Organic transistors typically have a lateral-channel architecture (where the source and drain electrodes are in the same plane). But various vertical-channel architectures have also been explored and have recently offered encouraging capabilities, particularly in relation to high-frequency performance and stability. Building any digital circuit requires logic gates, and with vertical organic transistors, different logic circuits (including inverters and NAND/AND gates) have already been built3. These circuits were though based on unipolar technology. It may be preferable to follow the approach currently at the heart of the electronics industry — silicon complementary metal–oxide–semiconductor (CMOS) technology — and use a complementary technology composed of pairs of n-type and p-type transistors. Such an approach offers reduced power consumption because one transistor of the pair is always off.

In an Article in this issue, Erjuan Guo, Zhongbin Wu, Hans Kleemann and colleagues report organic complementary circuits made from vertical-channel transistors. The circuits are created with triode-like vertical devices called permeable base transistors. These devices have electrodes (known as base electrodes) sandwiched between a charge-carrier-injecting electrode (the emitter) and a charge-carrier-extracting electrode (the collector); the base electrode controls the current flow from the emitter to the collector, and has nanoscale holes that make it permeable to charge carriers. The researchers — who are based at Technische Universität Dresden, Helmholtz-Zentrum Dresden-Rossendorf and Northwestern Polytechnical University in Xi’an — show that the approach can be used to create low-voltage complementary inverters and that seven of these complementary inverters can be integrated to create a ring oscillator (pictured).
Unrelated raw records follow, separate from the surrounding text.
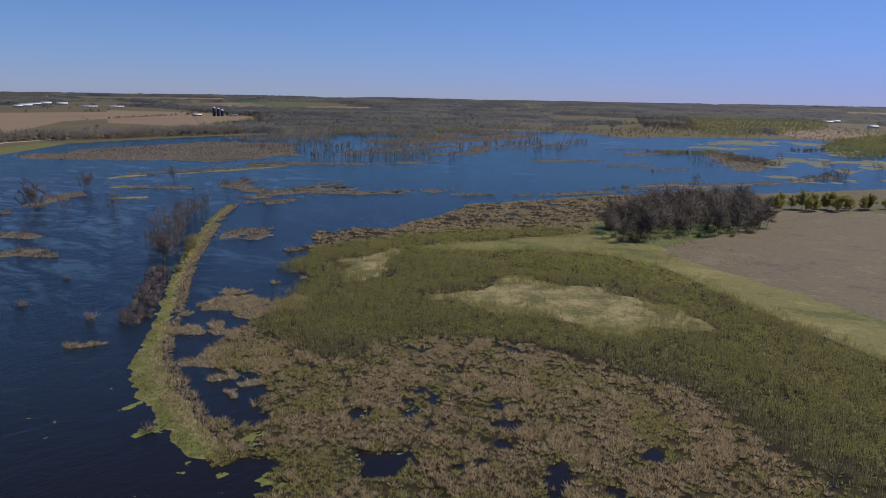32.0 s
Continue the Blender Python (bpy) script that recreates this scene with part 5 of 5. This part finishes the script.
# ---- far woods and farms ----
def far_trees(name, label, x, y, height, mat, rays, seed, leafy=False, zfun=ground_height, spray=0.1, wide=0.4):
    """Small far trees: a trunk and many slender boughs, or leafy sprays, each."""
    rng = np.random.default_rng(seed)
    n = len(x)
    h = height * rng.uniform(0.6, 1.2, n)
    base = np.stack([x, y, zfun(x, y) - 0.3], 1)
    trunk = blades(base, h, 0.022 * height, 0.1, rng)
    rx = np.repeat(np.arange(n), rays)
    a = rng.uniform(0, 2 * math.pi, len(rx))
    t0, out = rng.uniform(0.12, 0.6, len(rx)), rng.uniform(0.3 * wide, wide, len(rx))
    hh = h[rx]
    p = base[rx] + np.stack([np.zeros(len(rx)), np.zeros(len(rx)), hh * t0], 1)
    q = base[rx] + np.stack([np.cos(a) * out * hh, np.sin(a) * out * hh, hh * np.minimum(t0 + rng.uniform(0.2, 0.55, len(rx)), 1.0)], 1)
    if leafy:
        lobe = rng.normal(size=(n, 6, 3)) * np.array([0.22, 0.22, 0.2]) + np.array([0, 0, 0.5])
        lobe[..., 2] = np.clip(lobe[..., 2], 0.12, 0.85)
        k = rng.normal(size=(len(rx), 3))
        k = k / np.linalg.norm(k, axis=1, keepdims=True) * rng.uniform(0.3, 1.0, (len(rx), 1)) * 0.2 + lobe[rx, rng.integers(0, 6, len(rx))]
        v, f = leaf_sprays(base[rx] + k * hh[:, None], height * spray, rng, 0.9)
        v, f = join(trunk, (v, f))
    else:
        s = rng.normal(size=(len(rx), 3))
        s = s / np.linalg.norm(s, axis=1, keepdims=True) * height * rng.uniform(0.008, 0.026, (len(rx), 1))
        v = np.stack([p - s, p + s, q + s * 0.8, q - s * 0.8], 1).reshape(-1, 3)
        f = np.arange(len(v)).reshape(-1, 4)
        v, f = join(trunk, (v, np.concatenate([f[:, :3], f[:, [0, 2, 3]]])))
    return tagged(new(name, mesh_of(name, v, f, mat)), label, "woods", kind="stuff")


FR = np.random.default_rng(77)


def wood_in(poly, gap, thin=0.9):
    px, py = [p[0] for p in poly], [p[1] for p in poly]
    return scatter(min(px), max(px), min(py), max(py), gap, lambda x, y: (inside(poly, x, y) + 8 * fbm(x, y, 40, 2, 7) > 0) * thin, FR)


def row(x0, y0, x1, y1, w, gap):
    return wood_in([(x0 - w, y0), (x1 - w, y1), (x1 + w, y1 + 1), (x0 + w, y0 + 1)], gap)


x, y = wood_in([(140, 925), (205, 890), (345, 795), (360, 840), (250, 920), (160, 960)], 7)
far_trees("far_wood", "bare grey-brown copse between the fields", x, y, 16, COPSE, 190, 1, True, spray=0.045)
x, y = wood_in([(590, 990), (810, 955), (1010, 930), (1020, 990), (820, 1010), (610, 1040)], 8)
far_trees("far_wood", "bare grey-brown wood at the edge of the marsh", x, y, 16, COPSE, 190, 2, True, spray=0.045)
x, y = scatter(880, 1900, 850, 1300, 40, lambda x, y: (inside([(880, 960), (1180, 850), (1500, 745), (1900, 700), (2000, 1300), (1050, 1180)], x, y) > 0) * 0.6, FR)
far_trees("far_wood", "scattered leafing trees in the woodland", x, y, 13, FARLEAF, 24, 4, True)
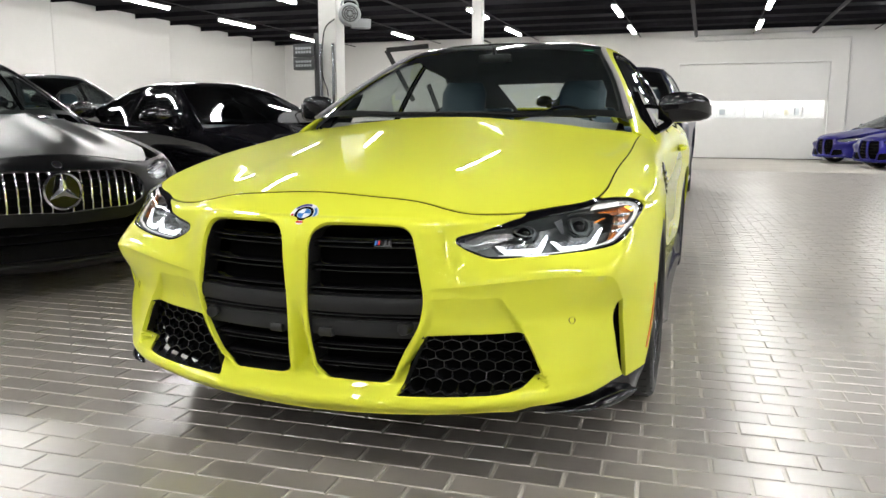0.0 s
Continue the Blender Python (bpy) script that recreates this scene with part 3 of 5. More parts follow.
KIDNEY = filleted([(0.040, 0.717, 0.065), (0.322, 0.714, 0.045), (0.368, 0.525, 0.1), (0.360, 0.45, 0.06), (0.266, 0.262, 0.035), (0.043, 0.264, 0.045), (0.026, 0.46, 0.12)], 0.03, 6)
INTAKE = filleted([(0.371, 0.407, 0.006), (0.632, 0.423, 0.012), (0.690, 0.298, 0.02), (0.60, 0.256, 0.05), (0.45, 0.244, 0.03), (0.286, 0.238, 0.012)], 0.01, 4)
SLIT = rounded([(0.762, 0.502), (0.747, 0.46), (0.747, 0.405), (0.763, 0.344), (0.796, 0.273), (0.826, 0.240), (0.833, 0.246), (0.812, 0.322), (0.787, 0.415), (0.773, 0.482)], 4)
LAMP = rounded([(0.2994, 0.671), (0.3035, 0.6845), (0.320, 0.6922), (0.365, 0.7034), (0.429, 0.7234), (0.494, 0.7377), (0.577, 0.7484), (0.672, 0.7608), (0.757, 0.780), (0.812, 0.7835), (0.864, 0.782), (0.915, 0.7765), (0.950, 0.7655), (0.966, 0.753),
                (0.947, 0.738), (0.897, 0.718), (0.843, 0.6885), (0.807, 0.6705), (0.767, 0.6582), (0.720, 0.649), (0.645, 0.641), (0.562, 0.6352), (0.486, 0.6308), (0.4193, 0.6268), (0.386, 0.6257), (0.3514, 0.635), (0.323, 0.6495), (0.305, 0.6615)], 3)
ARCH = filleted([(0.372, 0.20), (0.38, 0.25), (0.428, 0.50), (0.505, 0.615), (0.63, 0.71), (0.86, 0.755), (1.06, 0.705), (1.16, 0.62), (1.225, 0.48), (1.228, 0.33), (1.18, 0.245), (1.15, 0.10), (0.40, 0.10)], 0.06, 4)
ARCH_R = [(3.70 + 0.40 * math.cos(a), 0.335 + 0.395 * math.sin(a)) for a in np.linspace(-0.65, math.pi + 0.65, 40)]


LIP_X = (0.33, 0.40, 0.452, 0.53, 0.61, 0.70, 0.767, 0.82, 0.845, 0.855, 0.863, 0.869, 0.874)
LIP_Z = (0.543, 0.547, 0.551, 0.561, 0.571, 0.579, 0.582, 0.582, 0.578, 0.571, 0.556, 0.530, 0.500)
LIP_CURVE = np.array(rounded(list(zip(LIP_X, LIP_Z)), 6, False))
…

In a race to develop flexible integrated circuits for wearable technologies and the Internet of Things, organic transistors face stiff competition from both established (such as metal-oxide thin-film transistors) and emerging (such as two-dimensional transistors) competitors. At the forefront of this race — in terms of complexity, at least — is recent work4 from researchers at Arm and PragmatIC Semiconductor, companies based in Cambridge, UK. (See also a News & Views on the work in this issue.) Using metal-oxide thin-film technology based on indium–gallium–zinc oxide (IGZO), the team have fabricated a 32-bit microprocessor on a plastic substrate. The flexible microprocessor, which is termed PlasticARM, contains more than 18,000 NAND gates.